275. La plupart des grands personnages ont été les hommes de leur siècle les plus éloquents ; les auteurs des plus beaux systèmes, les chefs de parti et de sectes, ceux qui ont eu dans tous les temps le plus d’empire sur l’esprit des peuples, n’ont dû la meilleure partie de leur succès qu’à l’éloquence vive et naturelle de leur âme. Il ne paraît pas qu’ils aient cultivé la poésie avec le même bonheur[2] : c’est que la poésie ne permet guère que l’on se partage, et qu’un art si sublime et si pénible se peut rarement allier avec l’embarras des affaires et les occupations tumultuaires de la vie ; au lieu que l’éloquence se mêle partout, et qu’elle doit la plus grande partie de ses séductions à l’esprit de médiation et de manége, qui forme les hommes d’État et les politiques, etc.
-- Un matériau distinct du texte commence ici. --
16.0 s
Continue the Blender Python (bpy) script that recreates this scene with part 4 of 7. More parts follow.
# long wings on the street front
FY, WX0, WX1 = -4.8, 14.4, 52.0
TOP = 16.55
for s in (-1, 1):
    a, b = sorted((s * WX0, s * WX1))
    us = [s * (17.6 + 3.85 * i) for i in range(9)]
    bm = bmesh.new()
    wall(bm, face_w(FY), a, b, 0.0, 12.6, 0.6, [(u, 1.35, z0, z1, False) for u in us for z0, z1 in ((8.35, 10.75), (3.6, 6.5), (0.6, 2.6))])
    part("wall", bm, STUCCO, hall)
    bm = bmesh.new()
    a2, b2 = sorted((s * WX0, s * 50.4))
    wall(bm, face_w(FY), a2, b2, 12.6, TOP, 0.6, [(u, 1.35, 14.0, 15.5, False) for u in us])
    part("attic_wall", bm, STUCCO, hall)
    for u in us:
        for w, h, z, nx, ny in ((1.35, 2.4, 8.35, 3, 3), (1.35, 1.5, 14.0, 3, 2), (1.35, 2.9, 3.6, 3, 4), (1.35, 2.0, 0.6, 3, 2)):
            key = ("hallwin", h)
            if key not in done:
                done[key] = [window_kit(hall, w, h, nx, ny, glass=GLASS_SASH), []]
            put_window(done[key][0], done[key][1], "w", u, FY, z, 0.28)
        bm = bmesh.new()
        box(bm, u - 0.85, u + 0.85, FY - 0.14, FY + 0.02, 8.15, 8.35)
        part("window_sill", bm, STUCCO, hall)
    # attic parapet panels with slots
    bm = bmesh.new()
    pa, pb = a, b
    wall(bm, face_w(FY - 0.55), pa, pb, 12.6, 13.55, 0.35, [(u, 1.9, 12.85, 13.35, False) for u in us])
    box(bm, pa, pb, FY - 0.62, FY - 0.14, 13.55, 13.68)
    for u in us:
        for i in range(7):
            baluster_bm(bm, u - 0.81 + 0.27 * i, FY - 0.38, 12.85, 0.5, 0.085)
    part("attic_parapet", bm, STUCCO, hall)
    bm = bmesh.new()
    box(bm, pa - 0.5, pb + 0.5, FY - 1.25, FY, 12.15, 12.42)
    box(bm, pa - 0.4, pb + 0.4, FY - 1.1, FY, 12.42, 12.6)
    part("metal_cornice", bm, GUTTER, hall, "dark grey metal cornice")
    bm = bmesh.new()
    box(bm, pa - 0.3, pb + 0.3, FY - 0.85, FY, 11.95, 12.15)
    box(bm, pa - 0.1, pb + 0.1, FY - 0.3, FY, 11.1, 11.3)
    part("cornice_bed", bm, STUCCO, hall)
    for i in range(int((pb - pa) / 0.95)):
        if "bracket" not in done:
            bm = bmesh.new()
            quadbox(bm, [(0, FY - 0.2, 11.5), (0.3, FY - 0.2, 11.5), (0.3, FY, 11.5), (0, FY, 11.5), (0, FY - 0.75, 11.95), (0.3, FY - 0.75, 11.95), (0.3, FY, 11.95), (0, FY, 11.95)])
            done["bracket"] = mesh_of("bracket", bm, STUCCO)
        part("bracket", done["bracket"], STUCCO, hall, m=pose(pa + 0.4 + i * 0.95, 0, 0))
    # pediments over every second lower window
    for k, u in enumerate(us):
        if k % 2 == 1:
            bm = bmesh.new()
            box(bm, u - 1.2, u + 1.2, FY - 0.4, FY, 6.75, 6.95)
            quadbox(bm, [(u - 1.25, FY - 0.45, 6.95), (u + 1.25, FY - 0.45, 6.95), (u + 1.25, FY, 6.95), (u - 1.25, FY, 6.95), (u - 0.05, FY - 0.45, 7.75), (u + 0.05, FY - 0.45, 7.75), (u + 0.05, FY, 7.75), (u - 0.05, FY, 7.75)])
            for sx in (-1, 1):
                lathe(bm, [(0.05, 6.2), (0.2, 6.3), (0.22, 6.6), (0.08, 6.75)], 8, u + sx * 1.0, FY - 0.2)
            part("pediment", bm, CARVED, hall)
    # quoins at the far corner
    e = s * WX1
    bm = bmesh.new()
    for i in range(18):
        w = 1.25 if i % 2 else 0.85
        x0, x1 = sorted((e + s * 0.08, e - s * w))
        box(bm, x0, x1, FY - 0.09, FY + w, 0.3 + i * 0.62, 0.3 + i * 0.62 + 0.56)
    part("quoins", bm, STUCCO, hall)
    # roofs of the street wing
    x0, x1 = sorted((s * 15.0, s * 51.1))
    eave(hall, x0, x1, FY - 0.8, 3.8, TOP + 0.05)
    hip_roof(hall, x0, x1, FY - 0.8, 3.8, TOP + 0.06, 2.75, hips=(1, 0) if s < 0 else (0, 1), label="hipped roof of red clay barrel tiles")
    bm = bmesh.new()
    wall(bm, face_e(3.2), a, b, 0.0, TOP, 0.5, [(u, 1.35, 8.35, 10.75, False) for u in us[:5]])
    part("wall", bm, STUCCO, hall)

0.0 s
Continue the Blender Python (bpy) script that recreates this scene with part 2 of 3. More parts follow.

276. C’est une erreur dans les Grands de croire qu’ils peuvent prodiguer sans conséquence leurs paroles et leurs promesses : les hommes souffrent avec peine qu’on leur ôte ce qu’ils se sont, en quelque sorte, approprié par l’espérance ;

  1. [Bien. — V.]
  2. Add. : [« Cet art, n’ayant point de rapport aux occupations ordinaires, et étant plus propre à nous détourner de la fortune et des affaires qu’à nous y servir, demande trop d’application, et absorbe trop l’esprit des hommes qui sont nés pour l’action. »] — Autre Add. : « Des hommes de ce caractère, qui portaient si loin leurs idées, n’avaient pas assez de loisir pour un art qui n’a nul rapport aux occupations ordinaires, et ne s’allie pas aux devoirs et aux bienséances du monde. Cependant, la plupart ont aimé la poésie et la musique même, qui est une autre sorte de poésie ; mais ils regardaient l’une et l’autre comme un simple délassement, et n’osaient en faire une étude ; ces sublimes amusements prendraient trop de temps dans la vie de ceux qui la vouent à l’action. » — Dans la 1re édition, cette pensée faisait partie d’une série de réflexions que Vauvenargues avait réunies sous ces titres : Sur la vérité et l’éloquence ; De l’art et du goût d’écrire, et dans lesquelles il semblait occupé de défendre et de justifier, au moins indirectement, la détermination qu’il avait prise de se vouer aux lettres ; mais, dans la seconde édition, il supprima les deux titres, dissémina quelques pensées dans les Maximes, et réserva les autres pour les Réflexions sur divers sujets, ou pour les Fragments. — (Voir entr’autres la 52e Réflexion et le 13e Fragment.) — G.